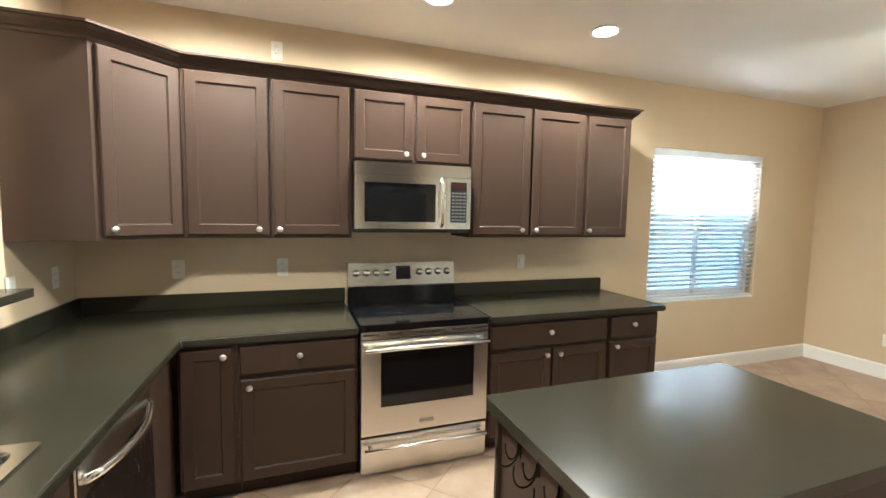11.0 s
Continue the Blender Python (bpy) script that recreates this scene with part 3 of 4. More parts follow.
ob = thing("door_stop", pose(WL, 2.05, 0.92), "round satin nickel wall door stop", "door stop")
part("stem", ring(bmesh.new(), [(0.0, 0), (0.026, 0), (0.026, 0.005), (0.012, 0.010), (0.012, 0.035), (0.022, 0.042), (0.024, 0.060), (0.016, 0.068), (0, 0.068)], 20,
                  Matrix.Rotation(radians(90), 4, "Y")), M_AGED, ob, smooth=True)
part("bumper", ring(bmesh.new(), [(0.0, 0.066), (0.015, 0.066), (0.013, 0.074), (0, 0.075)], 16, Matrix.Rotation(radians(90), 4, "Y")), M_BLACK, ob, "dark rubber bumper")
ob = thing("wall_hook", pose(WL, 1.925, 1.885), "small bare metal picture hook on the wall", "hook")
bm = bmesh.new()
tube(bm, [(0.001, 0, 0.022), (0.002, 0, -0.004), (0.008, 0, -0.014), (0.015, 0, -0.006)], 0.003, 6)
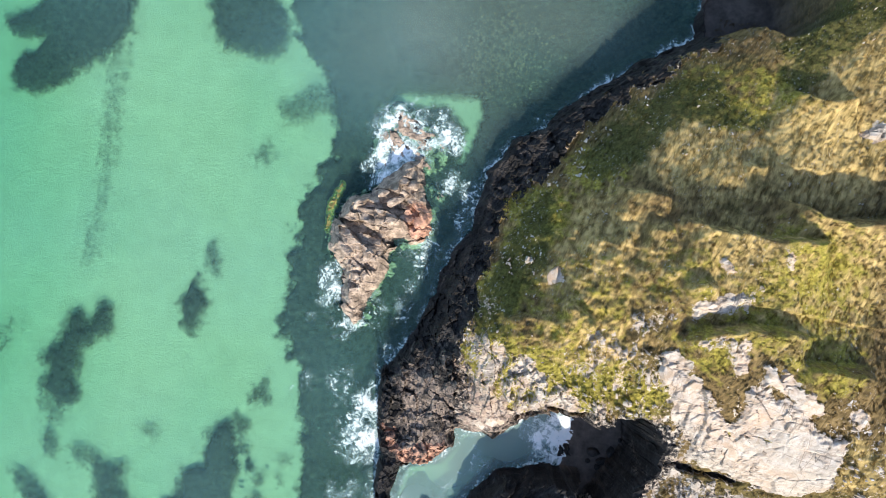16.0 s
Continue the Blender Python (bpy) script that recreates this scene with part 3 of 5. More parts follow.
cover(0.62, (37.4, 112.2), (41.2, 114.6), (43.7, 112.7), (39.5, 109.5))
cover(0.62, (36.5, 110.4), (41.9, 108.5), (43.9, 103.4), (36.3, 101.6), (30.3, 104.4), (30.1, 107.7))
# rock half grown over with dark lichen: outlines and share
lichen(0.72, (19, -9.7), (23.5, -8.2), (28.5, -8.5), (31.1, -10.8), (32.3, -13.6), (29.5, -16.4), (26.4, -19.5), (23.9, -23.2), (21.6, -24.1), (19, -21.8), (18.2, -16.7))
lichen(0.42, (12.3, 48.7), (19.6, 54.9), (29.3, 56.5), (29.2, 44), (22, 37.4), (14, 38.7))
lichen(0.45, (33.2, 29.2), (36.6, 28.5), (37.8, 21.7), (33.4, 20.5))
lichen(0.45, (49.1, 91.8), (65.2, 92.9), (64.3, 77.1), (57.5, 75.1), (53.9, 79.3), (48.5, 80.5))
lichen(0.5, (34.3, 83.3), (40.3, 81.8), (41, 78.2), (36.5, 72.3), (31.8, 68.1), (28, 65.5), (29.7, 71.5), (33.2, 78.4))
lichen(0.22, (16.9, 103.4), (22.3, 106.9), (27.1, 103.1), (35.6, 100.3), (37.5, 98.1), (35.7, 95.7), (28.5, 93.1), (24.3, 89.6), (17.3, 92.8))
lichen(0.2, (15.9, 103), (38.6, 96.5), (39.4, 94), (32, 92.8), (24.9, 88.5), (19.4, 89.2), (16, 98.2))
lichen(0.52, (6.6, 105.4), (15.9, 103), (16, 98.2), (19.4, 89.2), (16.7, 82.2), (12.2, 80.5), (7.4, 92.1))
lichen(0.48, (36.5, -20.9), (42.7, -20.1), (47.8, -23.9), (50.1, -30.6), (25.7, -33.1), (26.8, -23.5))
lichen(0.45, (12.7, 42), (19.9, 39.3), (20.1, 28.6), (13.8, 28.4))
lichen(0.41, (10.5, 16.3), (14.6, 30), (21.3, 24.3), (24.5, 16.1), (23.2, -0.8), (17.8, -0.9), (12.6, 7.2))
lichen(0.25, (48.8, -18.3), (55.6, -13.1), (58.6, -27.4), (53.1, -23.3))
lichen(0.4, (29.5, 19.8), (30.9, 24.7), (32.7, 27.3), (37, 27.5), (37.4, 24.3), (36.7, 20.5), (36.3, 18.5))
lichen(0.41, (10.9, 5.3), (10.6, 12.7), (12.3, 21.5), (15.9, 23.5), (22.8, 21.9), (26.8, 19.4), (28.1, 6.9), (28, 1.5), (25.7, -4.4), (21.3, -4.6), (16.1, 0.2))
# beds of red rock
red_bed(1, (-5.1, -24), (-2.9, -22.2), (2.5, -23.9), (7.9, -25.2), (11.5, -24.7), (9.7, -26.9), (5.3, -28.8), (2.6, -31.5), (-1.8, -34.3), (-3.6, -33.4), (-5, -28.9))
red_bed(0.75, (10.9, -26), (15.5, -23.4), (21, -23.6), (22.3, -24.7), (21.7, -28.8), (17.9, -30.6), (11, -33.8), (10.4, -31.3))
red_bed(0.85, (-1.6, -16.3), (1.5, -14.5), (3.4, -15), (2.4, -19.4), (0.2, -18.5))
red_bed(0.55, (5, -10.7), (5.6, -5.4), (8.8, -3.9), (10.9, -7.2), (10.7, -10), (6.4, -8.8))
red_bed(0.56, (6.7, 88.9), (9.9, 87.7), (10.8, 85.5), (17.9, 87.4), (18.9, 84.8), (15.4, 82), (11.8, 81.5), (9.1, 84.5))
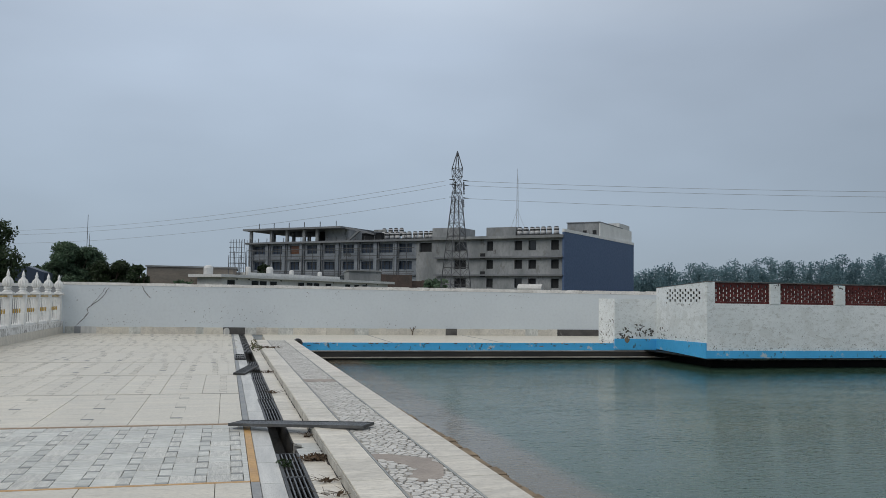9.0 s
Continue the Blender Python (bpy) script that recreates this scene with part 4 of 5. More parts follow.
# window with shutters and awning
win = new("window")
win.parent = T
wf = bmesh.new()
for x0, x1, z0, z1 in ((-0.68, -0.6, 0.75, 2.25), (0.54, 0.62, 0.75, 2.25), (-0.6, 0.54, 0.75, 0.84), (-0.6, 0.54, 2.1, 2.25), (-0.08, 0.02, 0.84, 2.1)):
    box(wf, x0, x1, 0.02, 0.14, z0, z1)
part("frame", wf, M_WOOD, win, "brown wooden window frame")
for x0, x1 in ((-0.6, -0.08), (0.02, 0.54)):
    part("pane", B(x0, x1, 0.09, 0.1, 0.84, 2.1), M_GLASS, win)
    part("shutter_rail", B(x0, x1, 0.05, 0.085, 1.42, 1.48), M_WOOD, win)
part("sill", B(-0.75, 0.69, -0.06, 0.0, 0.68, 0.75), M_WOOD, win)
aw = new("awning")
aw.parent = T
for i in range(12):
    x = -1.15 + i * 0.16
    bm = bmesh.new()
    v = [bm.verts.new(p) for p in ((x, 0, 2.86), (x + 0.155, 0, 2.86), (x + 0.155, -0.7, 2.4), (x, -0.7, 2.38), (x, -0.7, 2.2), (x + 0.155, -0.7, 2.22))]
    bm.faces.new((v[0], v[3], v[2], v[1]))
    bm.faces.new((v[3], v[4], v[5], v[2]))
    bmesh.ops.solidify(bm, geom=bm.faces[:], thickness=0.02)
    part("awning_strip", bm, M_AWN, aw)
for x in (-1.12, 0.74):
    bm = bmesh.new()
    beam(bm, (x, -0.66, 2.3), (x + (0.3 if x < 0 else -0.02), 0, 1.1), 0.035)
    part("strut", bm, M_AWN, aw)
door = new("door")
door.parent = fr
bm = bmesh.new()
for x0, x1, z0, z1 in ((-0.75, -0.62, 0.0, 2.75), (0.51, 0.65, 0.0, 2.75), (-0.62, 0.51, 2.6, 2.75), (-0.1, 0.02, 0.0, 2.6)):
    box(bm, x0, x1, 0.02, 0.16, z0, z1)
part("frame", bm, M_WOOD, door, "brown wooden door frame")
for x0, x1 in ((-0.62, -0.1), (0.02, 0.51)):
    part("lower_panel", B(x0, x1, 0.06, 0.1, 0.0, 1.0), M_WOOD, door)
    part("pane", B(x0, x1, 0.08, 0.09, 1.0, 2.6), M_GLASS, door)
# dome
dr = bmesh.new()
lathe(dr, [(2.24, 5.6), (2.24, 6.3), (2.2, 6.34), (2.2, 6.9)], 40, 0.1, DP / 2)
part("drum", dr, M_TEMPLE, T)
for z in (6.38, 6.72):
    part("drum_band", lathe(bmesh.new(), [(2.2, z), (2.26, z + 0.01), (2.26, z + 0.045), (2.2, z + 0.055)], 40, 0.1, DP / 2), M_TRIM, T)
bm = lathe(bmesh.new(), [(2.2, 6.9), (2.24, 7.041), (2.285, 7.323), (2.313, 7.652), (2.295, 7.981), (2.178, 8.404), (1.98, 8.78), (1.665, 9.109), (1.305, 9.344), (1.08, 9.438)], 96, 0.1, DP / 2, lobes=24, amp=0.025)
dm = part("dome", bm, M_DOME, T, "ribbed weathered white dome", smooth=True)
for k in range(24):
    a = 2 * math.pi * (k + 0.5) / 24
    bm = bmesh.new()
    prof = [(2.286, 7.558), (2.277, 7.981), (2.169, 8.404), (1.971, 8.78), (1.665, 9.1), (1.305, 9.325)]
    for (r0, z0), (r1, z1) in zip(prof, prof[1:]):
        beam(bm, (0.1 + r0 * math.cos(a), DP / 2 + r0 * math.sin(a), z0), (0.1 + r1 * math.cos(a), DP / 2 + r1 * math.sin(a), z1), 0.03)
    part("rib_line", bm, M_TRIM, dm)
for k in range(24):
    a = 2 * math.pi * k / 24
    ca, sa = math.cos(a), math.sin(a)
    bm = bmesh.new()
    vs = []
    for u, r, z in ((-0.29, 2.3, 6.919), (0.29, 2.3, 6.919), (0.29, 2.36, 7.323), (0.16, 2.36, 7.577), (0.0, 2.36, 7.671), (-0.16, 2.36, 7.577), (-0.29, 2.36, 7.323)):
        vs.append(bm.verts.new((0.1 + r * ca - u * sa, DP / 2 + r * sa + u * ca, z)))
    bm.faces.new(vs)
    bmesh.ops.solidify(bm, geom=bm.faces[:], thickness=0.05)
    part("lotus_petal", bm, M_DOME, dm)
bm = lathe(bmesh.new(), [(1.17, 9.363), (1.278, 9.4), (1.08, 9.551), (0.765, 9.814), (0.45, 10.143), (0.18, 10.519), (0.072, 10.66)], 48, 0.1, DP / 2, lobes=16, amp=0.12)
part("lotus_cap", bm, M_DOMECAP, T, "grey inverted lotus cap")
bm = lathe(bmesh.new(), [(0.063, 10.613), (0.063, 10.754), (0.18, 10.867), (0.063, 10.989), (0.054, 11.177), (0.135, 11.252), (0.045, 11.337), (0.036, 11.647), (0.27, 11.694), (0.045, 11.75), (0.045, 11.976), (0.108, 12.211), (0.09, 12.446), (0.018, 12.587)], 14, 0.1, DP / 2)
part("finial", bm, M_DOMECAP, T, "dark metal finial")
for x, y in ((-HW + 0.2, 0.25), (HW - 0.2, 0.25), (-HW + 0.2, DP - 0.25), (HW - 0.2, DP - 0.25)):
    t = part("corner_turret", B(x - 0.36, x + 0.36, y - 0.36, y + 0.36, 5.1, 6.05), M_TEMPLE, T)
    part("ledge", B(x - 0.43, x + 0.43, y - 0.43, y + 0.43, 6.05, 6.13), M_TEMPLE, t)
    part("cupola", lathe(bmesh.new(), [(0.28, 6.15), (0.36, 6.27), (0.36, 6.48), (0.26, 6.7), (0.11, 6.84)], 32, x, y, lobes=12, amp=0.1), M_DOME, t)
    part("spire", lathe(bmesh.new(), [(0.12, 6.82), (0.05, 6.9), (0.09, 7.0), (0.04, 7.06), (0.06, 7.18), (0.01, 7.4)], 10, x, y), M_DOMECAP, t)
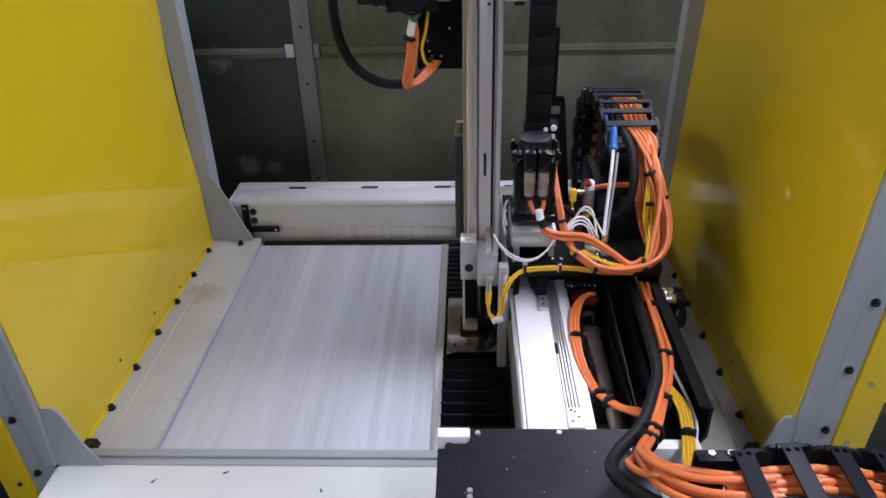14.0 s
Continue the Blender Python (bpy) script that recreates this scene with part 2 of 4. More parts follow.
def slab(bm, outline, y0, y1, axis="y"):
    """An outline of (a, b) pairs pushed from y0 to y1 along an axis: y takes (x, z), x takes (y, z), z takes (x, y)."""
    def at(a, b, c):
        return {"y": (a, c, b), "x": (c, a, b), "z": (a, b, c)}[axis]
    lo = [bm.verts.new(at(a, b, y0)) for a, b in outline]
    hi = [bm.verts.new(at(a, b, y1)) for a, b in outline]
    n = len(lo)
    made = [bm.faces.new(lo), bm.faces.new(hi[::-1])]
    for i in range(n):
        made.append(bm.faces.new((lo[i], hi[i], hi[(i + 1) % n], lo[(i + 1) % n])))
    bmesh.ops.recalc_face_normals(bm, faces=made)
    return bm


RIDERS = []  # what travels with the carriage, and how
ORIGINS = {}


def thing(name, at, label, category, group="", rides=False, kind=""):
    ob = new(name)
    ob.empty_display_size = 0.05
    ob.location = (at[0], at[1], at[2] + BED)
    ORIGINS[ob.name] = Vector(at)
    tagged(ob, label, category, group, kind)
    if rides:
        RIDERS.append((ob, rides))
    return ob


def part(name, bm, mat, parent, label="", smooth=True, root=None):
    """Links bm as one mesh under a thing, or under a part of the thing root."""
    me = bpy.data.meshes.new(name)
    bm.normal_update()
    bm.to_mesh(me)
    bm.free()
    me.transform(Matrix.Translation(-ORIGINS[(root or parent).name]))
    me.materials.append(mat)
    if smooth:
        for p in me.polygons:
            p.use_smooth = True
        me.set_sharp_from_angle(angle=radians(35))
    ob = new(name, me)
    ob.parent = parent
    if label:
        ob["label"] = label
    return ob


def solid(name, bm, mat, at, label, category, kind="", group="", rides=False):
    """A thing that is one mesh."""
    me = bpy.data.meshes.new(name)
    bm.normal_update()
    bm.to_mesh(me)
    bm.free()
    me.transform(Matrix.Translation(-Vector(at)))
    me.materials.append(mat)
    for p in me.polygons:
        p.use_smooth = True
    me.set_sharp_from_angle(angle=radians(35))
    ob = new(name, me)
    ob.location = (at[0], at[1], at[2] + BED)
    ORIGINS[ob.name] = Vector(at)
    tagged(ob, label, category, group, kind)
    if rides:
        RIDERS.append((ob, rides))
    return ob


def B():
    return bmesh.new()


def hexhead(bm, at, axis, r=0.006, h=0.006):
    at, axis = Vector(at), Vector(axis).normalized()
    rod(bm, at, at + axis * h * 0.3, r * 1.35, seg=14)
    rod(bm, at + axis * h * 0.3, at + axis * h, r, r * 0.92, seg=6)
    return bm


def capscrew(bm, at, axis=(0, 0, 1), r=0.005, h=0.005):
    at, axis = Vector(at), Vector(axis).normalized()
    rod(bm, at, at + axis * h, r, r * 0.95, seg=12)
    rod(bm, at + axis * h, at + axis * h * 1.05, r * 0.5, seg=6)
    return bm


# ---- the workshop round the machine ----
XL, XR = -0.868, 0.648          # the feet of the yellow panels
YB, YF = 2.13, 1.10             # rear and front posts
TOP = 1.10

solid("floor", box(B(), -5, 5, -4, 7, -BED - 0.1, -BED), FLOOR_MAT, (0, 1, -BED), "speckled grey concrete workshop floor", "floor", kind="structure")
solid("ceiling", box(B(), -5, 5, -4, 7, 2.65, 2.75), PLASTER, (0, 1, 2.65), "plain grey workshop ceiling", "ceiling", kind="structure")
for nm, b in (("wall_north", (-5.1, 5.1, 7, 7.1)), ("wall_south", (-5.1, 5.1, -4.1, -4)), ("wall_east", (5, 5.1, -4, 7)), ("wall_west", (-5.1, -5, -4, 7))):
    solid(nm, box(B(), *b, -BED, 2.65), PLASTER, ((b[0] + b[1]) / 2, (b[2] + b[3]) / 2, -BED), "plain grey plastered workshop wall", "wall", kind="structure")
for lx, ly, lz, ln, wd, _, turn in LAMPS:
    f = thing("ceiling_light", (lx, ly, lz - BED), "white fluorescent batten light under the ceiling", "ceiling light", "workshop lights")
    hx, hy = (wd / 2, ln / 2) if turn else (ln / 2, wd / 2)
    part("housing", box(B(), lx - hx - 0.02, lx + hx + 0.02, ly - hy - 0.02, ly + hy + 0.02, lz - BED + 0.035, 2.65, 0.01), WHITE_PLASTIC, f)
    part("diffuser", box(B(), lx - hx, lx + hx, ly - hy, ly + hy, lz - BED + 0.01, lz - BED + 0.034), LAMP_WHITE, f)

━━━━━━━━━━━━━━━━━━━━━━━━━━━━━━

- _Work to complete_:
Out of the preceding entries, pull every line containing the string "that".

- _Completed exercise_:
Continue the Blender Python (bpy) script that recreates this scene with part 3 of 4. More parts follow.
Continue the Blender Python (bpy) script that recreates this scene with part 3 of 5. More parts follow.
Continue the Blender Python (bpy) script that recreates this scene with part 4 of 5. More parts follow.
Continue the Blender Python (bpy) script that recreates this scene with part 2 of 4. More parts follow.
    """A thing that is one mesh."""